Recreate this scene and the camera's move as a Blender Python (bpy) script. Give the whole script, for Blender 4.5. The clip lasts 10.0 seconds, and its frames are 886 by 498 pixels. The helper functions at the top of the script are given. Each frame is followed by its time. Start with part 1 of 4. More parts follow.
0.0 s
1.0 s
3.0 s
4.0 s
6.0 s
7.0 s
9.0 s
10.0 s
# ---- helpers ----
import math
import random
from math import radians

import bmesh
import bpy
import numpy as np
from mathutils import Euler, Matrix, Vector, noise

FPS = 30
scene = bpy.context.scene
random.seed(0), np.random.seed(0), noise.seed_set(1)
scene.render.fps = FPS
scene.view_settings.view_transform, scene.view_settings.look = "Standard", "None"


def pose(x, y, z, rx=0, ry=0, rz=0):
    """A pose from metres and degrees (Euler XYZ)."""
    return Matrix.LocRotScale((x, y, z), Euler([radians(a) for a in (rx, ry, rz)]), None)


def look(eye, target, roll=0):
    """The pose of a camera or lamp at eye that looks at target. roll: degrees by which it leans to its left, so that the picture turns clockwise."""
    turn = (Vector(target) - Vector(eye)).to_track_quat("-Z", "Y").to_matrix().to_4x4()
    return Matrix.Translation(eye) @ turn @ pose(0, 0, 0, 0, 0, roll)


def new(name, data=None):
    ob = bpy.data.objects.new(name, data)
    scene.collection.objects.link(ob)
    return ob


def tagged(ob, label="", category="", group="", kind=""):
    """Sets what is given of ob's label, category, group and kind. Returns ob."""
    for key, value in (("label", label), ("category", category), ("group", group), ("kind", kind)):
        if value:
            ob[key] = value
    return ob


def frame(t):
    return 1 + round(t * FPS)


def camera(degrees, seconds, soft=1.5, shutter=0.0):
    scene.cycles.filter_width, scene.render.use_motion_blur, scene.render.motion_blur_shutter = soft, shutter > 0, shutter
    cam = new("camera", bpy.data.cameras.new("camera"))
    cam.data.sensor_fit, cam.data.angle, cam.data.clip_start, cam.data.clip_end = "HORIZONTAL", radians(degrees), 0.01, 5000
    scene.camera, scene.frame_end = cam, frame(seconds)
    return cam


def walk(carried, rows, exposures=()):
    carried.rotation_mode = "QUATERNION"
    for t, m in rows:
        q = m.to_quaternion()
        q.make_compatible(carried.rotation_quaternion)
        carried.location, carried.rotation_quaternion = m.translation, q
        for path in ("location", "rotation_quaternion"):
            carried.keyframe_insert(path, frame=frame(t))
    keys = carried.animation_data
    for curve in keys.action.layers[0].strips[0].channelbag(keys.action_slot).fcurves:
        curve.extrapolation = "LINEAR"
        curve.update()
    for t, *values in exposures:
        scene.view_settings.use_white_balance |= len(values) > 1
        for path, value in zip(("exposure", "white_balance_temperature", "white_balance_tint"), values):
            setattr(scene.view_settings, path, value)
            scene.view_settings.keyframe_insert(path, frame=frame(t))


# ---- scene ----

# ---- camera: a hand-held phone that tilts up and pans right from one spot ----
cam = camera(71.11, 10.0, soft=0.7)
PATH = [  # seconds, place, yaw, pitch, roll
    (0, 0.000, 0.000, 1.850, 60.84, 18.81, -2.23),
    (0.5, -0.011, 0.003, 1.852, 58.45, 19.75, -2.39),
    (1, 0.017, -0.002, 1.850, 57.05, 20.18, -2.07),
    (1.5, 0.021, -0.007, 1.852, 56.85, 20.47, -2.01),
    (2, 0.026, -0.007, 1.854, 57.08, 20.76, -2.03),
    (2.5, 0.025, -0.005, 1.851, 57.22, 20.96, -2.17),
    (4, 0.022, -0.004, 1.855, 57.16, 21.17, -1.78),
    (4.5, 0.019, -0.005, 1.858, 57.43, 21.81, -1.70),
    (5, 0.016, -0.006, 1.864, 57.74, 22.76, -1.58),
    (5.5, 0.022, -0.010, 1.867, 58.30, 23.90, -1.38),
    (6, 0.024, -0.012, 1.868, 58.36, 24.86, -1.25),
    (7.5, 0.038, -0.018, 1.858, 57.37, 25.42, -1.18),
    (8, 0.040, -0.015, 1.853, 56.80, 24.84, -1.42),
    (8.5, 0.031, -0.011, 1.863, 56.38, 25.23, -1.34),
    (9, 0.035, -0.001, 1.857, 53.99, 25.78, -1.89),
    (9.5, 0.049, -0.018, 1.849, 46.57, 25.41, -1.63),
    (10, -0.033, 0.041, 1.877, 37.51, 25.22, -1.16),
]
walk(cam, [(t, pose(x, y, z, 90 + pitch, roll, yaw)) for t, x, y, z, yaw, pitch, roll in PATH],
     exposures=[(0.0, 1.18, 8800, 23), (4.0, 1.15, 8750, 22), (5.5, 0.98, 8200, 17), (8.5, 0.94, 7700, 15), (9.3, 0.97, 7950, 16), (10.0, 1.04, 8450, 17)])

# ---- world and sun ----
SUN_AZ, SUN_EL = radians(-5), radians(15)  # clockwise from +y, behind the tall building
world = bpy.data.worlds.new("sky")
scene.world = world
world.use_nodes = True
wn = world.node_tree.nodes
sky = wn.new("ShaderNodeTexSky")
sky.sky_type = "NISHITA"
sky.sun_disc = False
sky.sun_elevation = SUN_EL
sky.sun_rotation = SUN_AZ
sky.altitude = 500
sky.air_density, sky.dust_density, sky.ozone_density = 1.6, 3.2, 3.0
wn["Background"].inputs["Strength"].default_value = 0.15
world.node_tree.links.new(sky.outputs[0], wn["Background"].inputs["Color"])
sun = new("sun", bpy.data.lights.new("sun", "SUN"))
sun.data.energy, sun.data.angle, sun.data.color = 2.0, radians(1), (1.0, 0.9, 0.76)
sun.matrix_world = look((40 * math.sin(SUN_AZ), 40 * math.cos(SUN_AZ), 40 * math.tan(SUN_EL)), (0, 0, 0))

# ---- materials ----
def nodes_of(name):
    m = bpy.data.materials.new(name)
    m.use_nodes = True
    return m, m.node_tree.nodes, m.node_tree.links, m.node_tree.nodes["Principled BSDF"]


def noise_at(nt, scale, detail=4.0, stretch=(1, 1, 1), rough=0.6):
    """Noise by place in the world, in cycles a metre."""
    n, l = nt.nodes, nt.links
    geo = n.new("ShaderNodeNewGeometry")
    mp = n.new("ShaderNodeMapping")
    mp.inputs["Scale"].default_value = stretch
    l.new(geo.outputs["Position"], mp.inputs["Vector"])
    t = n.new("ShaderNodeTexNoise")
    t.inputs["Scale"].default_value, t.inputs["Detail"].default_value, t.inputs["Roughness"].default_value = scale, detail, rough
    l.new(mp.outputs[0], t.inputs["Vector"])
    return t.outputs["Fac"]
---
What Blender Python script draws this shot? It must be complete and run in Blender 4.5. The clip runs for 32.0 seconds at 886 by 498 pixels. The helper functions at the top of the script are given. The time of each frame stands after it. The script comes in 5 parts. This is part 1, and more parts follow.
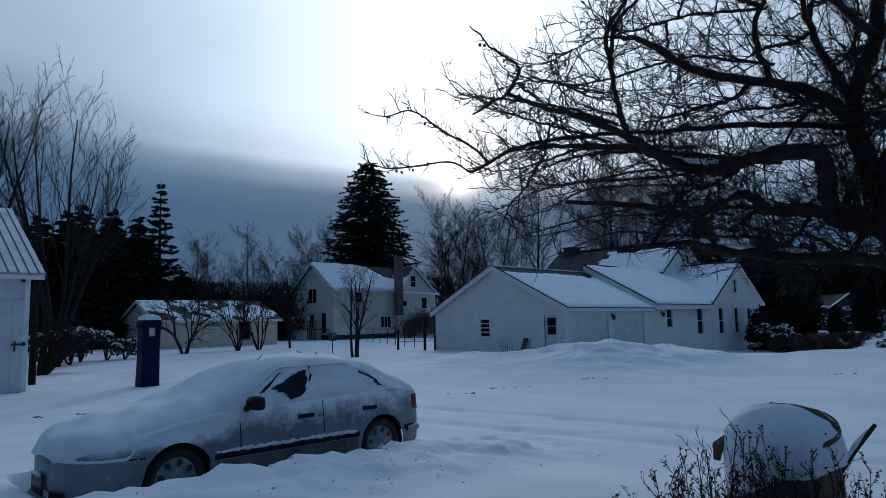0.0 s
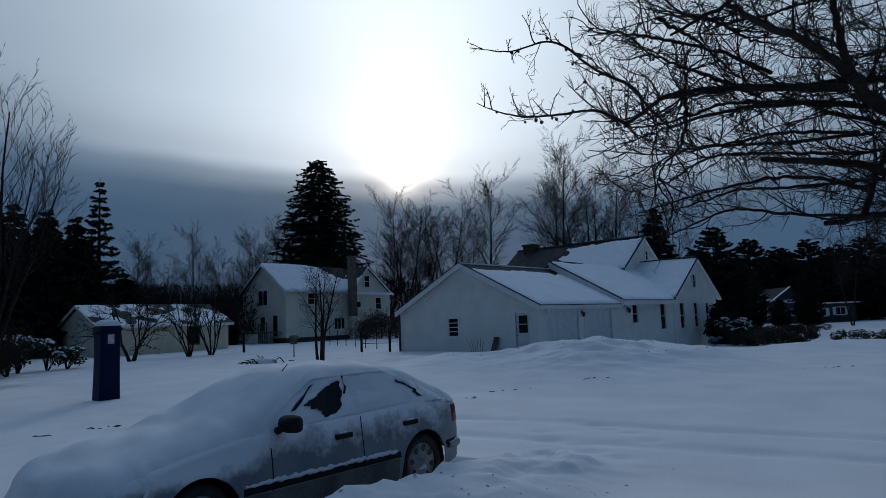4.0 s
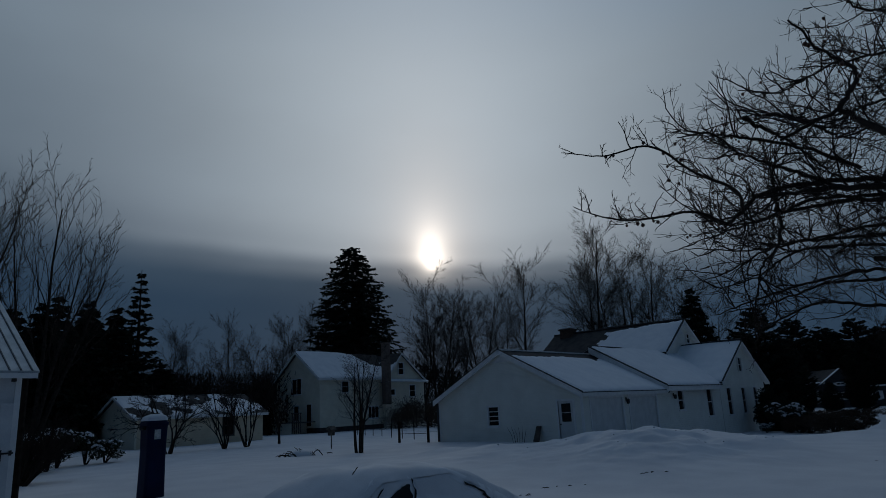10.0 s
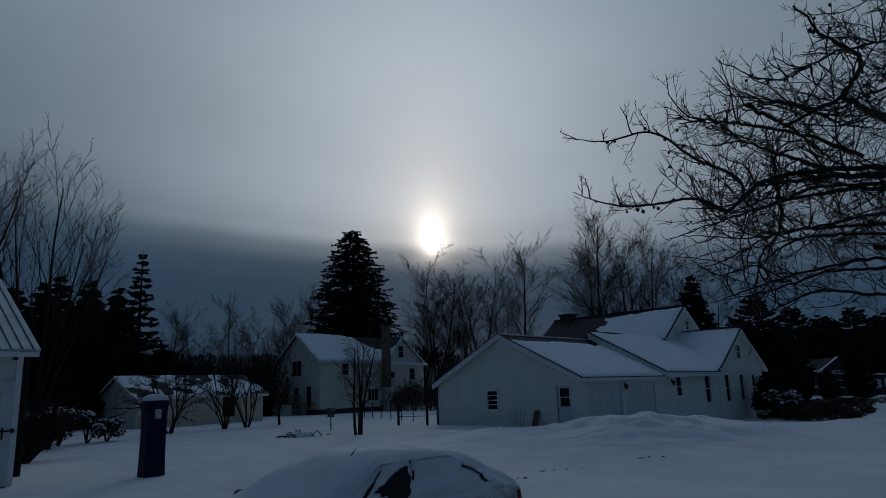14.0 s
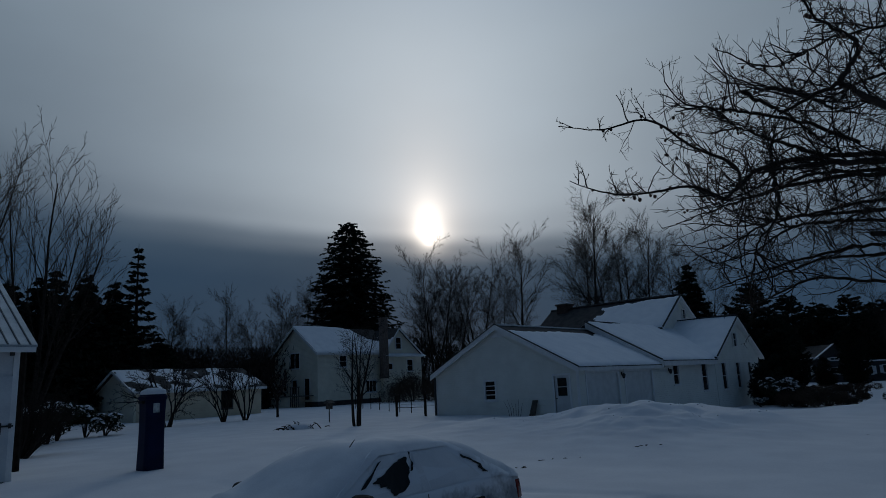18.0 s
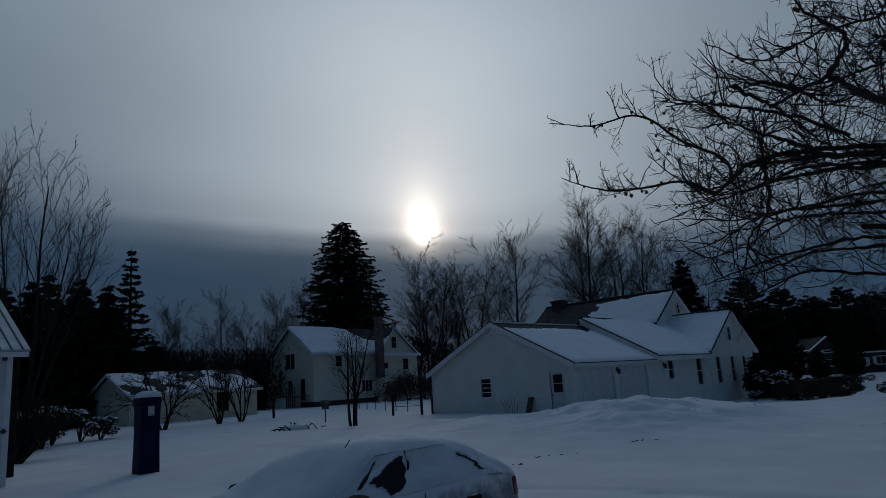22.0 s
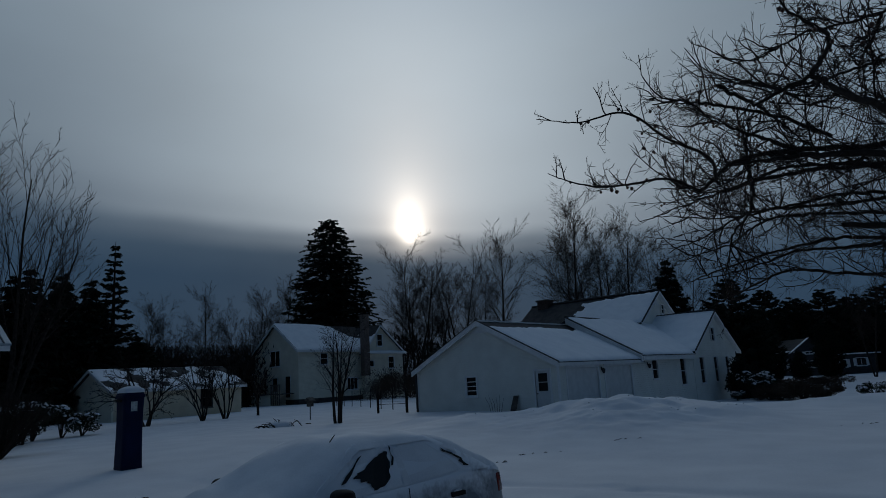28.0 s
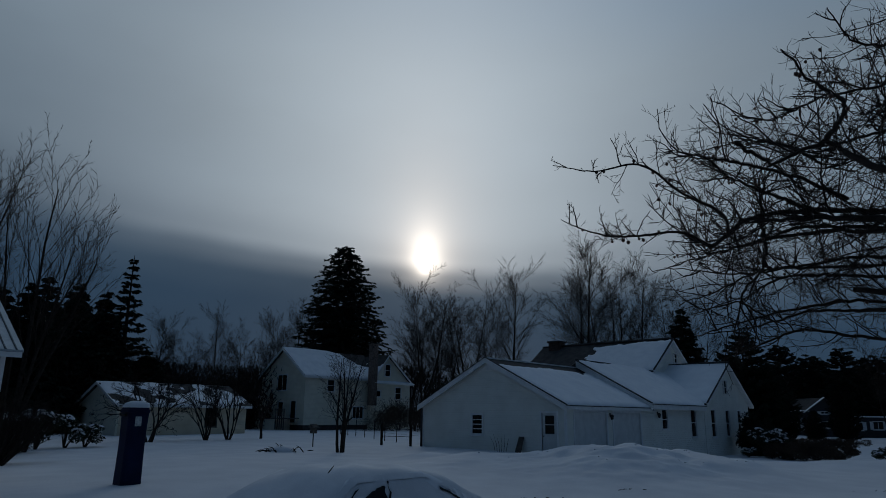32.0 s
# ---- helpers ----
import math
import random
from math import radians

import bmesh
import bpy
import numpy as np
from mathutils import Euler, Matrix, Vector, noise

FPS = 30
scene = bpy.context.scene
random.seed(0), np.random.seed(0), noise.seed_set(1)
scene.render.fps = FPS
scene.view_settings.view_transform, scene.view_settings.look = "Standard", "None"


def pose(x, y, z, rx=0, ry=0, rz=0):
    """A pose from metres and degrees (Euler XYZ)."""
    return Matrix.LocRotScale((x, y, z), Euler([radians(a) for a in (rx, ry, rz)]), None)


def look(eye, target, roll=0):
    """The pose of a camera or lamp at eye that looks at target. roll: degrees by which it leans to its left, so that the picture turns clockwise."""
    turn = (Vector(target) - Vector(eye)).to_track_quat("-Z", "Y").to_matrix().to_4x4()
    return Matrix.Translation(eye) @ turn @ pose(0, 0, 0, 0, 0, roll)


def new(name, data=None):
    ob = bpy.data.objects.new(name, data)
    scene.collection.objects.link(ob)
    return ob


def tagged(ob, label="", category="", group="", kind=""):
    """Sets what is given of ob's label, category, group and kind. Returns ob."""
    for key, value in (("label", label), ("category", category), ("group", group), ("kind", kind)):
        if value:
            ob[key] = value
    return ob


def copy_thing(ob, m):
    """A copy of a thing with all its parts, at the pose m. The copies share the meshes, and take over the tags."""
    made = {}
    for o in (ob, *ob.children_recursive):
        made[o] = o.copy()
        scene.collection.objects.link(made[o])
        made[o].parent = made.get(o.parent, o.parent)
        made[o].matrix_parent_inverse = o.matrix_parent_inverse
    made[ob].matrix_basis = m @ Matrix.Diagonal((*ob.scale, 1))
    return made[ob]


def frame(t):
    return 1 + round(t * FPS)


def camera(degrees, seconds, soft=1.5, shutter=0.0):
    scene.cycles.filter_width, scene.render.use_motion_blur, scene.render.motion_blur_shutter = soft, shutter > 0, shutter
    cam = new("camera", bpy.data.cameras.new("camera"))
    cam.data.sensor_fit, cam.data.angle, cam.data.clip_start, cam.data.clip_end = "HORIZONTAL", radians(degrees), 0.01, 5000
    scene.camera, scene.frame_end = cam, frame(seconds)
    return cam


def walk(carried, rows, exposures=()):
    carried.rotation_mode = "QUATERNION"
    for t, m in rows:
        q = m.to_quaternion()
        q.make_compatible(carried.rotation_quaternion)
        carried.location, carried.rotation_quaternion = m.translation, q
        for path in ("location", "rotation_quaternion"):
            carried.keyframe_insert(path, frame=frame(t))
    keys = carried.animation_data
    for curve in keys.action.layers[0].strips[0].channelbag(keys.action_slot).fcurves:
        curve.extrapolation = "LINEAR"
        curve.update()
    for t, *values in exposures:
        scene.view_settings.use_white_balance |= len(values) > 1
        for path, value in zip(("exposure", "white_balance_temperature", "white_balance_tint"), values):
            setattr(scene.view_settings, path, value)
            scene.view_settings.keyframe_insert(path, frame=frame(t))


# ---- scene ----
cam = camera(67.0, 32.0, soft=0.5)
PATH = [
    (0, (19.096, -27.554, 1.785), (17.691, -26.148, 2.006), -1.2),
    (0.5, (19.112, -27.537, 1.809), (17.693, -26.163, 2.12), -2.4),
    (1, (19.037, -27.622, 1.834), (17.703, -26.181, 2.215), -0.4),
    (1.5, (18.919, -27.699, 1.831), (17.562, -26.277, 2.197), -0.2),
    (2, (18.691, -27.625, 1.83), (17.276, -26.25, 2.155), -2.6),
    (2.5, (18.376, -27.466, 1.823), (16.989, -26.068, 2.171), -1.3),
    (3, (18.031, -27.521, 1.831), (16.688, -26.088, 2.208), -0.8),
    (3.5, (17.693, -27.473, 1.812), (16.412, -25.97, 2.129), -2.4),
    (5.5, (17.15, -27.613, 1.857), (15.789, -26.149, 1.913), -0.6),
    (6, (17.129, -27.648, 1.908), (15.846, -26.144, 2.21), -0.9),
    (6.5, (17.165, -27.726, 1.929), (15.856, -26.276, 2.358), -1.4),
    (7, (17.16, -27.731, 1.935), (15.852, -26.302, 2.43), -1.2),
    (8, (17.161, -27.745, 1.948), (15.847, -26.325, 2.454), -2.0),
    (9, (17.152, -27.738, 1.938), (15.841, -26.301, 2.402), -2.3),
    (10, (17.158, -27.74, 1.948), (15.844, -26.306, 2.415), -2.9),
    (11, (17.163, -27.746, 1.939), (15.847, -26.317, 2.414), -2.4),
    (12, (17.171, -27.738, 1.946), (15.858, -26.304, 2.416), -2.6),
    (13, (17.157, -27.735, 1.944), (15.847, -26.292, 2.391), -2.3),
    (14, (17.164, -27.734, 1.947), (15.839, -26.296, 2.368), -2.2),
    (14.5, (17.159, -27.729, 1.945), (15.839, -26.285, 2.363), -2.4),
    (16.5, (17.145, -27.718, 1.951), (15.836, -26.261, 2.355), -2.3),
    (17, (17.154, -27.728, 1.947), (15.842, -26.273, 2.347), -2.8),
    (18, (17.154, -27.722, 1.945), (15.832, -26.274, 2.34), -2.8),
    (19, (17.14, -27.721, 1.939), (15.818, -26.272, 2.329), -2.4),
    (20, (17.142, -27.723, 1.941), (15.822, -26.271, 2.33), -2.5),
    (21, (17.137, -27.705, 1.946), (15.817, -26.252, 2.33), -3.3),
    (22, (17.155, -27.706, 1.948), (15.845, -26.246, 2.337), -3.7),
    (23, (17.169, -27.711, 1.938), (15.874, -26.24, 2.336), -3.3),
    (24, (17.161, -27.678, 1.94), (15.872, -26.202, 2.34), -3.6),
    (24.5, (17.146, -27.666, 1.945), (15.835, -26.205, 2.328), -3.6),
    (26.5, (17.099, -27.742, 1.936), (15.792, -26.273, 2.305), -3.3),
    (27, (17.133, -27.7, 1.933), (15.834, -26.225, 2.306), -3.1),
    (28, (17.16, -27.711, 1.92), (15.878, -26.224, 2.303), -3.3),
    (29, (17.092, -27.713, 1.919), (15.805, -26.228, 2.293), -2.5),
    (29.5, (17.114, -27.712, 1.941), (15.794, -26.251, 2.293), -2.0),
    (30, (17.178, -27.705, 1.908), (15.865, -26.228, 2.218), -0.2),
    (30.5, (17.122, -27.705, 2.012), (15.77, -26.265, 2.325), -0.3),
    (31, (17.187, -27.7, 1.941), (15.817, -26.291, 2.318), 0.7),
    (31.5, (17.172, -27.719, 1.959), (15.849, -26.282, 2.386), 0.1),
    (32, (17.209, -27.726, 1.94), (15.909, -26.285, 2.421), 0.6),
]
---
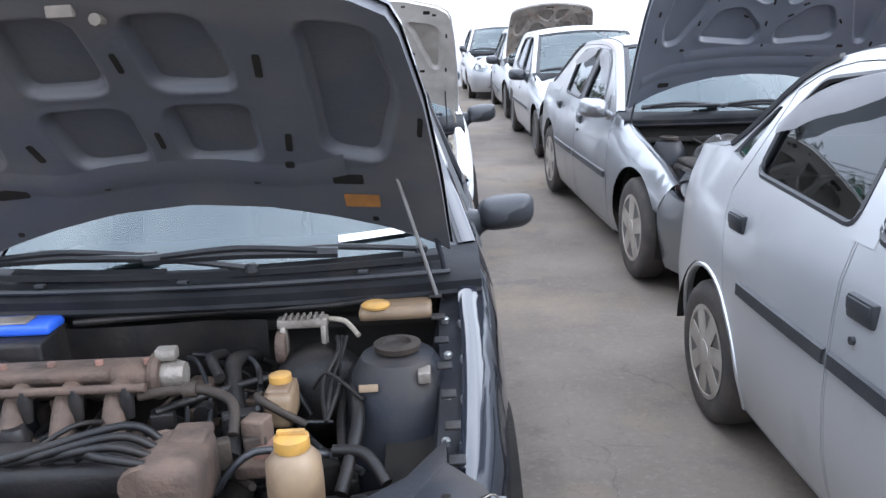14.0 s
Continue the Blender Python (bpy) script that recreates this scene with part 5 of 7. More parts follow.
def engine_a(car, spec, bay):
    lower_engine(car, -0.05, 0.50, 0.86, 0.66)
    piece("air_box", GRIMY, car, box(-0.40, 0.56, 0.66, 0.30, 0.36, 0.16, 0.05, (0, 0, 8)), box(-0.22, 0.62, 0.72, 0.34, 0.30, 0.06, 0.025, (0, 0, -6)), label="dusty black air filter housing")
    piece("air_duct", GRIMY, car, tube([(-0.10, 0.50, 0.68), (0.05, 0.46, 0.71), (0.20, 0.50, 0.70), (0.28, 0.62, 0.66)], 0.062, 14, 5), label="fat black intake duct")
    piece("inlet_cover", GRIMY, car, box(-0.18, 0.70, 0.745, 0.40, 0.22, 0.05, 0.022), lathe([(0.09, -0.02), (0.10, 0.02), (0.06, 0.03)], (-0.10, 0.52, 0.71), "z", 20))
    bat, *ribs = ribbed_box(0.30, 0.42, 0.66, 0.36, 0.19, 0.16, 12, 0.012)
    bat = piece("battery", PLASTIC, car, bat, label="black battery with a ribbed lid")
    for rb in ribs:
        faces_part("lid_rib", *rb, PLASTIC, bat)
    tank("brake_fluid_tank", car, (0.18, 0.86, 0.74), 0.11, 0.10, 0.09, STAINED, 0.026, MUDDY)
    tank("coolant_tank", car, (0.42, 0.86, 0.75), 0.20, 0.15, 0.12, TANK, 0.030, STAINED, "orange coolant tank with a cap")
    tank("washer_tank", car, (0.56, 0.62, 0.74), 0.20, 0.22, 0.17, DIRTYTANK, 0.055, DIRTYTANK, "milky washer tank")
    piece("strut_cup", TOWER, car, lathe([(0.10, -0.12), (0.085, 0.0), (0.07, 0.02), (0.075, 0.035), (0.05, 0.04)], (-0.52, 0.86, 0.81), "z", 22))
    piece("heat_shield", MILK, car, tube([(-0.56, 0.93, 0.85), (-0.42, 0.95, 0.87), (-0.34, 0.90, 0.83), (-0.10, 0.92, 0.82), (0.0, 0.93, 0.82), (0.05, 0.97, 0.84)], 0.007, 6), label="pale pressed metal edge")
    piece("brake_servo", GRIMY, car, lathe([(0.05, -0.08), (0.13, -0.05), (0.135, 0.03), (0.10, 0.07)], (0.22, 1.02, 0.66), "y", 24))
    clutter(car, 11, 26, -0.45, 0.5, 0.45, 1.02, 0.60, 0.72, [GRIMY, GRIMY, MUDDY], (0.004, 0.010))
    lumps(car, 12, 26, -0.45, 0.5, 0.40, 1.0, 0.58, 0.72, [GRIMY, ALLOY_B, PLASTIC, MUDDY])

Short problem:
For the entries above, state how many lines contain the word "pixels". Provide the number by itself.

Full response:
2